It was brought to my attention yesterday that in spite of saying that the almond-drink orgeat was originally based on barley, I did not include a recipe for barley-orgeat. This does indeed seem a silly oversight, but I can only plead the encroaching deadline for my Food History Almanac.
I should, of course, give you a recipe first for good old barley-water, a staple and refreshing beverage in times not too long gone. Here are some comprehensive instructions, with ideas for flavouring the basic version, and some indications for its medicinal use (not recommended today.)
Scotch or pearl barley may be used. Wash, or boil up, as for barley gruel; to a quart of water, barley two ounces. Simmer till of an agreeable thickness, and strain. Boil the barley up again, and it will make a pint more. This is a very cooling drink. It is also a pleaseant thing to take medicine in. Lemon juice and peel, raisins, figs, liquorice root, sugar, honey, and gum Arabic, with these additions it is often used either for complaints of the chest, confined bowels, or strangury; or powdered nitre a drachm to a quart, is often found good for fever. (Merely for a drink, put sugar and lemon peel.) Rub up the nitre with honey or sugar, mix it with a little barley water, and then pour it on the whole quantity in a boiling state. Stir well together.

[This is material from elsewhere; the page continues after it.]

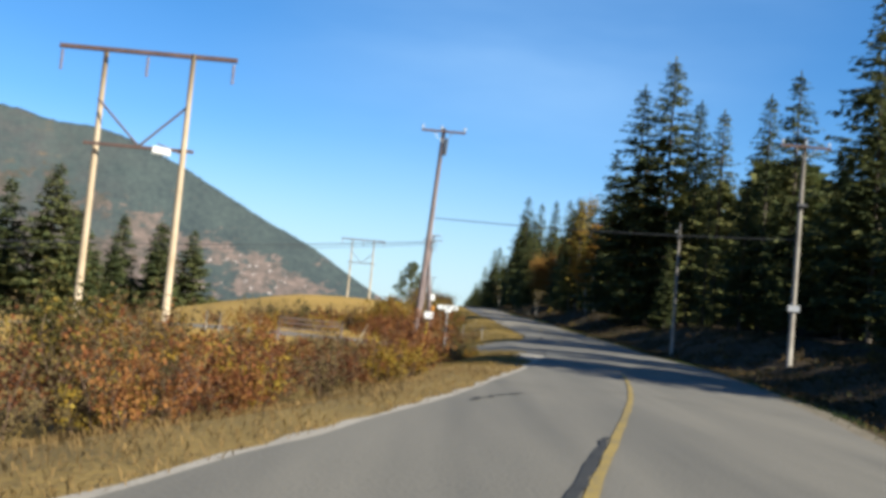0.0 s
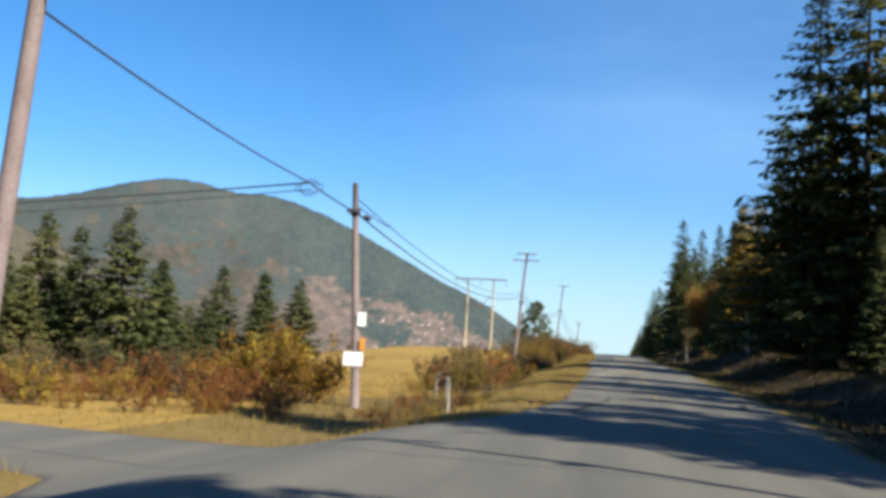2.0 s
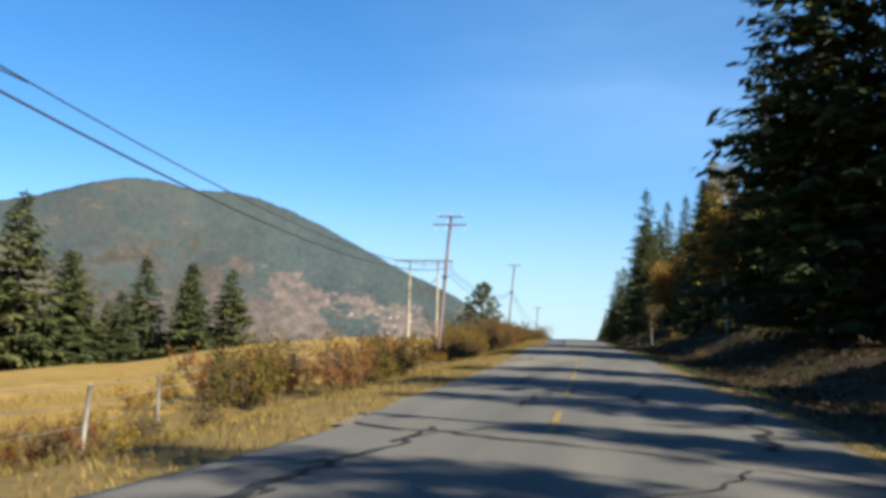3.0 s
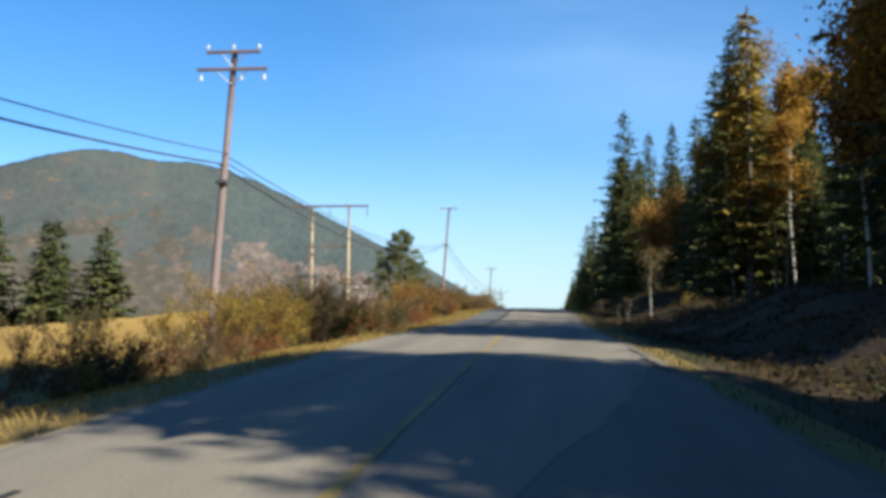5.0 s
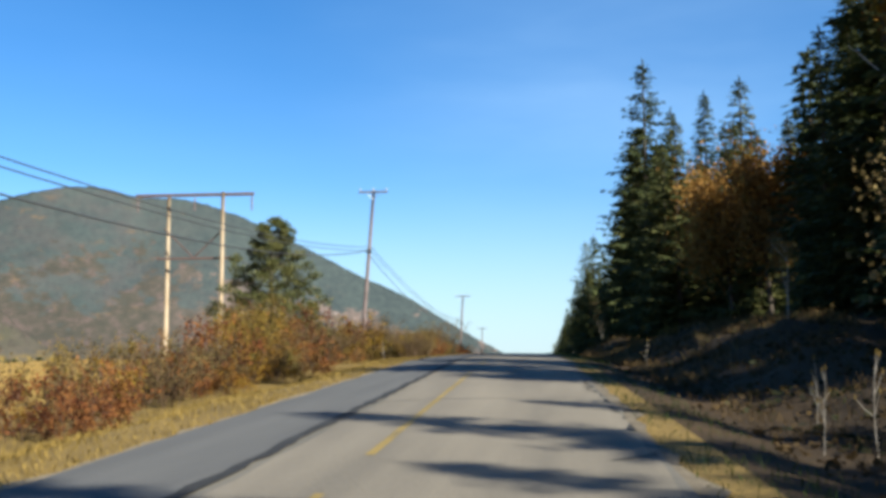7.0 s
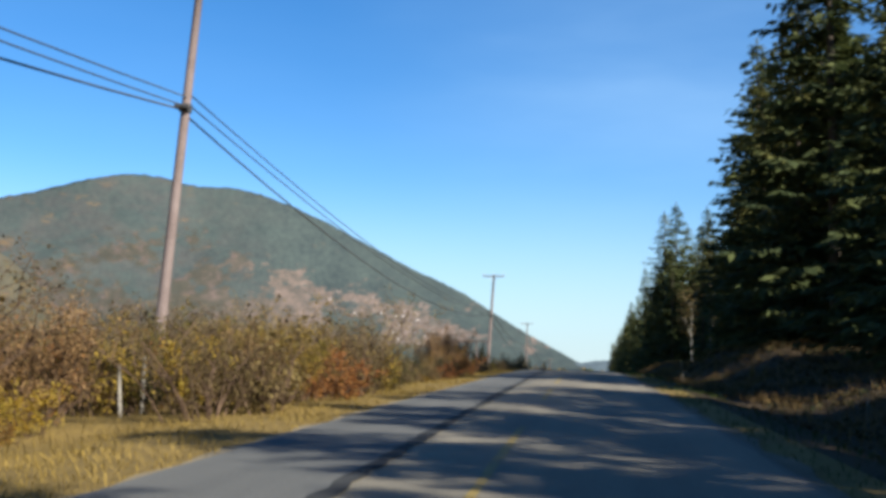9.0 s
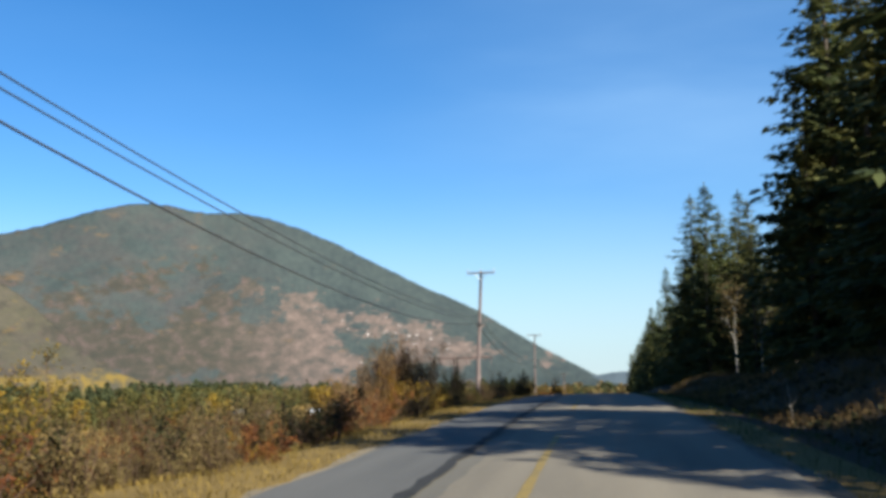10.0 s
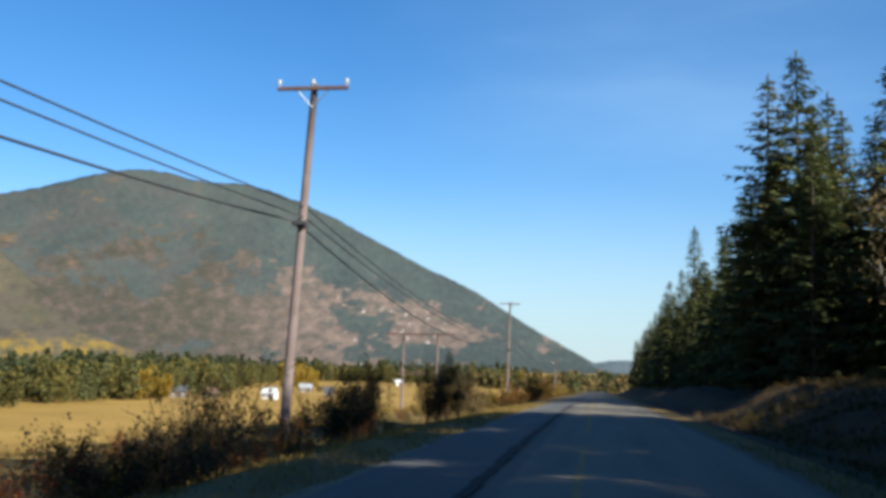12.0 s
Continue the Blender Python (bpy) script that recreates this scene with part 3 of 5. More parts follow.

The Complete Cook, (1846) by J. Sanderson.
Sanderson does have a recipe for orgeat which is not a syrup, but a ready-to-drink beverage. It is based on milk flavoured with cinnamon and rose-water and spiked with brandy, so I can forgive it for not containing barley.
Boil a quart of new milk with a stick of cinnamon. Put to it two ounces of loaf-sugar, and let it cool. Blanch and beat to a paste, with a little rose water, three ounces of sweet almonds and two bitter. Stir them to the milk; boil it up again, and continue stirring till cold. Then add half a glass of brandy.
It is proving more difficult than I thought to find a recipe for orgeat with barley. Perhaps the use of barley was discontinued a long time ago, before there were too many written recipes? Perhaps I should not give up after ten minutes research? Perhaps I should get back to The Book?